My husband is the first good father I have ever known. We started out polar opposites in our viewpoints and approach to life and crisis. Over the past eighteen years, we have become more apt to compromise and even able to understand each other’s thought processes and responses. In the beginning, I witnessed my husband displaying some of the traits that my other father’s figures had/have. These things would often drive me to despair and I would wonder what kind of example this was setting for my children. In the midst of this, he always righted himself. He would turn it around. He stopped being a bully and started affirming me. He began to value the vulnerable secrets I shared instead of using them against me. Once we married, he dedicated himself to monogamy. No matter how many dead-end, grueling, or demoralizing jobs he had to take he always made sure we were provided for. Even in the midst of a raging drug habit, that I had no knowledge of he worked 100 hours a week to pay the bills, feed us and clothe the kids as well as do the cocaine he could not leave alone. He went from leaving the entire burden of child rearing to me to taking our children and even the foster children to appointments, helping with homework, chauffeuring them around, cooking and doing household chores.

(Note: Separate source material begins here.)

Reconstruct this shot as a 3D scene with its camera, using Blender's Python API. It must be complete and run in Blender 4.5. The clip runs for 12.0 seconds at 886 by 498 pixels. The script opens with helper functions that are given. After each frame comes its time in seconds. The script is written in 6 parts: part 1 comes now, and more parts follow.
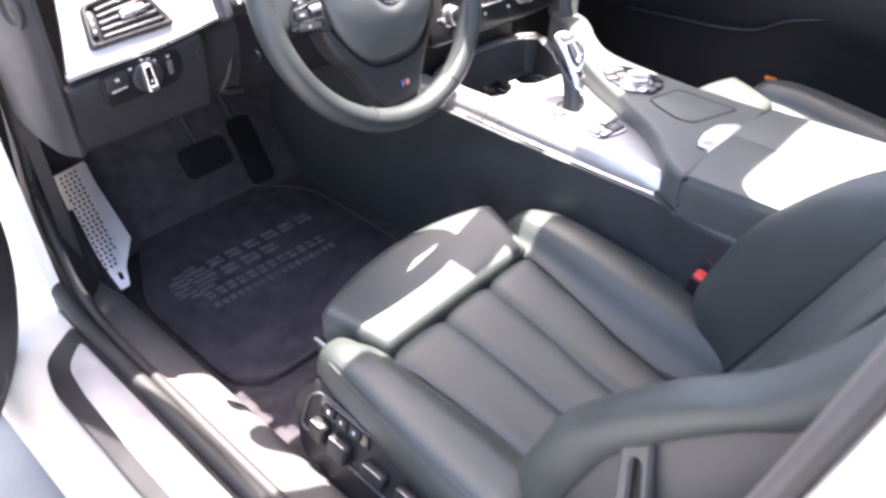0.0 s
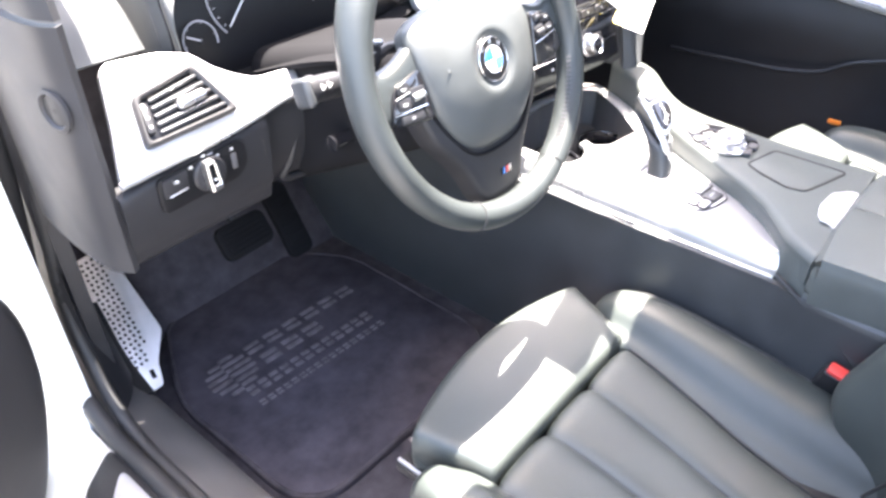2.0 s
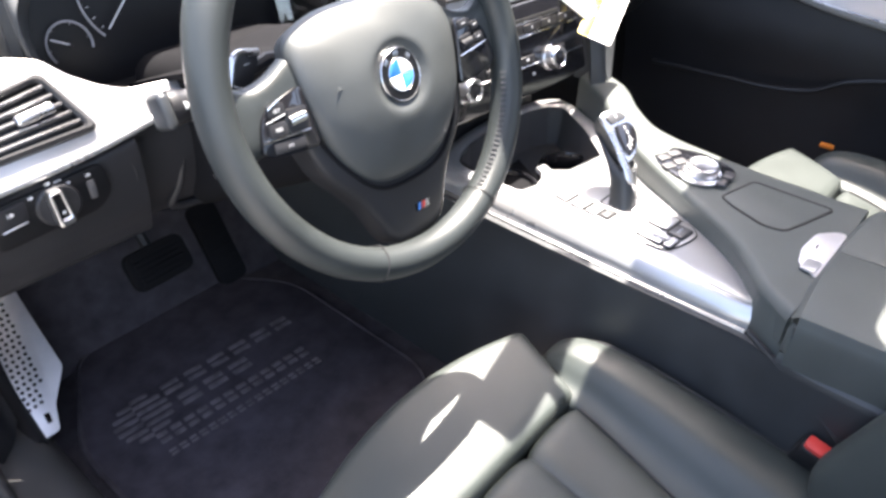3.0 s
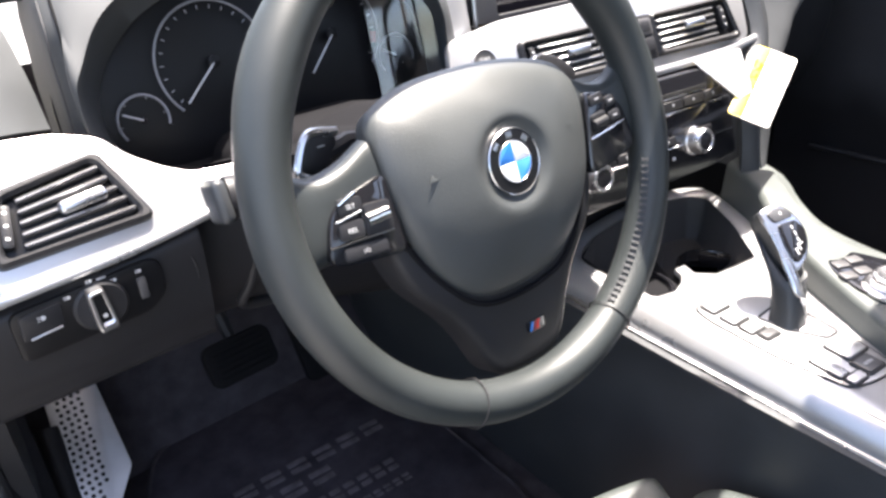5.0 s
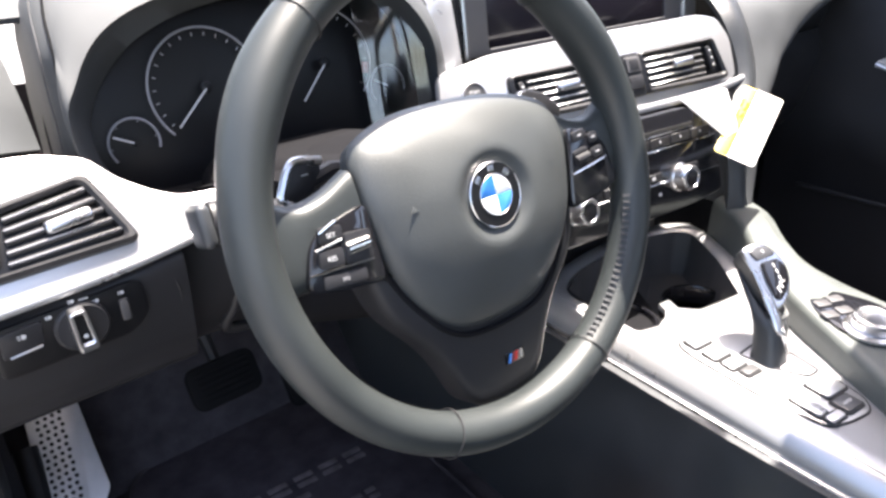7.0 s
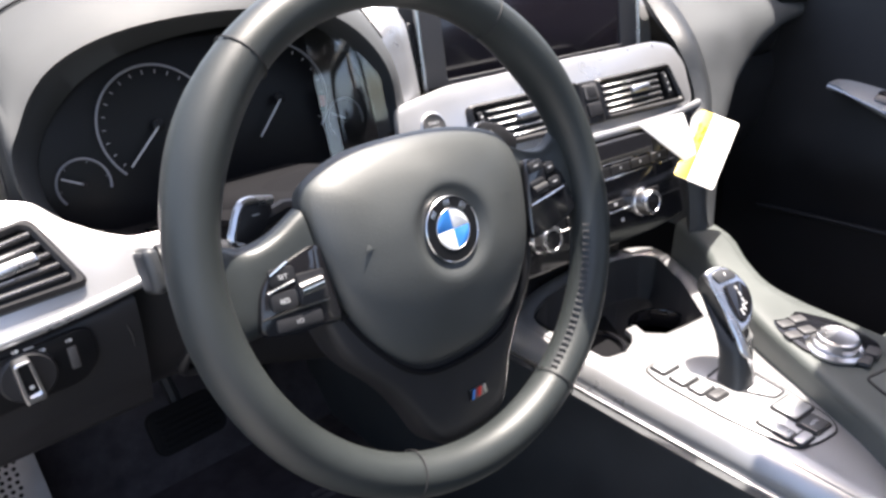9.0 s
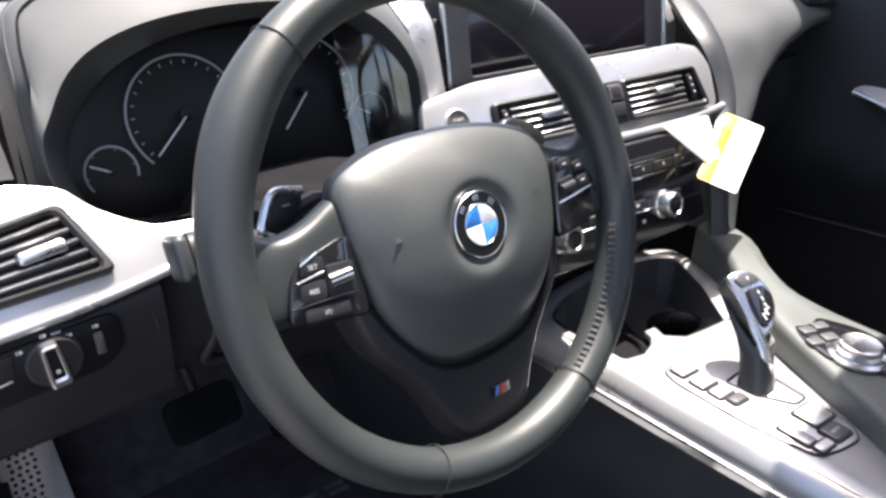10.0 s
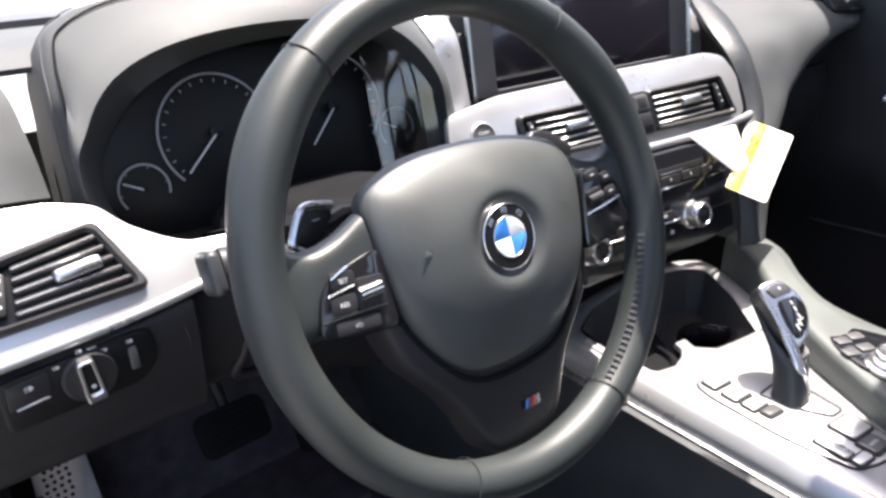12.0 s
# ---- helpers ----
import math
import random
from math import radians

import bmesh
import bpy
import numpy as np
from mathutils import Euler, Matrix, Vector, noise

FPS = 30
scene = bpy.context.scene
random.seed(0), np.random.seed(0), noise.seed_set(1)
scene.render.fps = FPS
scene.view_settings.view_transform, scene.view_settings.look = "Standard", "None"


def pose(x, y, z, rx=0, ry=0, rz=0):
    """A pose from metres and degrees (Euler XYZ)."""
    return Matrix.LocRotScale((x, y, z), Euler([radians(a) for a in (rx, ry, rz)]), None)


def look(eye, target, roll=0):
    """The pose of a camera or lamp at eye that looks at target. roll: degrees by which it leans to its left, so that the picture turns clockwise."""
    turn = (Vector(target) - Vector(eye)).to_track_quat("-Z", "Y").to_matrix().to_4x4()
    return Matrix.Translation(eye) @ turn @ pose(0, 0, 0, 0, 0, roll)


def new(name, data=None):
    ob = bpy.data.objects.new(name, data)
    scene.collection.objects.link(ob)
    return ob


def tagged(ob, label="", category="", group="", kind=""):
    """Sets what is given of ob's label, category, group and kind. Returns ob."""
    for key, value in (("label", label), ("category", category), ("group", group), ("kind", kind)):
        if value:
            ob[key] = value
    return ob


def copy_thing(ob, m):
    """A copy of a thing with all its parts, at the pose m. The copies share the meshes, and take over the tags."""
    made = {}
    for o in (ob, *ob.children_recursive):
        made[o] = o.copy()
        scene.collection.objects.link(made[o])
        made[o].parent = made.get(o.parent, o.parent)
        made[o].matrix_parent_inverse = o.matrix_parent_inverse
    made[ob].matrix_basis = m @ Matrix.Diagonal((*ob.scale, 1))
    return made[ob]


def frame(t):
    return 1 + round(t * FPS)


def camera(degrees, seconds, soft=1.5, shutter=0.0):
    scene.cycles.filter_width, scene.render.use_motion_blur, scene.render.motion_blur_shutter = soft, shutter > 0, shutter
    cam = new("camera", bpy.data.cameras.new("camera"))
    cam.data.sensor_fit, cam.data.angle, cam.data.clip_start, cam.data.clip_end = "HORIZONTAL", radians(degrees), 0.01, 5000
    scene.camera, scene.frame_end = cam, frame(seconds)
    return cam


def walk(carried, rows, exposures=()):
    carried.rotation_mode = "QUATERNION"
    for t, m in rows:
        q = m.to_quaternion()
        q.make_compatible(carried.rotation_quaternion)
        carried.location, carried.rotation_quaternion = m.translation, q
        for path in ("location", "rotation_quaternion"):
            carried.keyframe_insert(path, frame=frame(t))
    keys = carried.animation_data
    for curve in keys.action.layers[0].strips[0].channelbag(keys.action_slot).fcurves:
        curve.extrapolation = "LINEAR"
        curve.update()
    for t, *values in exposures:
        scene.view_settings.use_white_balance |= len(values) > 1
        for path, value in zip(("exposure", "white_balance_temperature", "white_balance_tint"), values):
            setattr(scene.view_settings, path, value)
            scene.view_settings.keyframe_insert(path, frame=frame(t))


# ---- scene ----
cam = camera(62.5, 12.0, soft=2.8, shutter=0.3)
PATH = [
    (0, (-1.02, -0.685, 1.08), (0.142, 0.387, -0.145), 0.2),
    (0.5, (-0.986, -0.559, 1.093), (0.16, 0.537, -0.126), -2.0),
    (1, (-1.056, -0.455, 1.086), (0.152, 0.53, -0.166), -1.5),
    (1.5, (-1.071, -0.418, 1.085), (0.221, 0.496, -0.139), 0.4),
    (2, (-0.992, -0.448, 1.085), (0.23, 0.596, -0.104), -0.4),
    (2.5, (-0.902, -0.439, 1.06), (0.309, 0.585, -0.158), 1.4),
    (4.5, (-0.699, -0.378, 1.004), (0.577, 0.847, 0.071), -2.2),
    (5, (-0.718, -0.333, 0.984), (0.37, 1.015, -0.015), -2.4),
    (5.5, (-0.71, -0.339, 0.989), (0.391, 0.999, -0.009), -3.8),
    (6, (-0.714, -0.349, 0.988), (0.415, 0.97, -0.004), -1.7),
    (6.5, (-0.714, -0.346, 0.988), (0.395, 1.011, 0.025), -0.7),
    (8.5, (-0.701, -0.34, 0.993), (0.497, 1.003, 0.12), -0.2),
    (9, (-0.698, -0.341, 0.991), (0.505, 0.997, 0.118), -1.2),
    (9.5, (-0.702, -0.339, 0.989), (0.487, 1.004, 0.104), -0.6),
    (10, (-0.707, -0.334, 0.988), (0.472, 1.024, 0.114), -0.2),
    (10.5, (-0.713, -0.332, 0.988), (0.457, 1.032, 0.109), -0.1),
    (11, (-0.714, -0.332, 0.987), (0.456, 1.037, 0.117), 0.0),
    (11.5, (-0.71, -0.332, 0.986), (0.454, 1.036, 0.106), 0.1),
    (12, (-0.71, -0.333, 0.988), (0.429, 1.081, 0.148), -1.7),
]
walk(cam, [(t, look(eye, target, roll)) for t, eye, target, roll in PATH],
     exposures=[(0.0, 3.8, 7080, 19), (1.0, 4.97, 7250, 16), (1.6, 4.86, 7200, 15), (2.5, 4.0, 7150, 13), (4.4, 2.40, 7080, 14), (5.4, 3.28, 7150, 14), (6.5, 3.22, 7150, 14), (8.5, 2.40, 7080, 14), (12.0, 2.42, 7080, 14)])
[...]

He apologized on his knees to my son for the dark years of alcohol and drug abuse when he was harsh, intimidating, and downright scary. He admitted he did not know how to be a father but he wanted to be a good one. He has been the sole provider (besides me) for my son. He has two daughters that know they are loved, worried about, and taken pride in. He tells them that they are beautiful, valuable, and worthy of respect. I would never trade him for another and I think I made a good choice. Happy Father’s Day to my husband, also known as Poppa Bear or just plain Dad. I love you and even though you do not fill that daddy void for me (which would be downright creepy), I thank you for not letting me down when it came to our kids. Thank you for becoming what they needed and being willing to grow and change.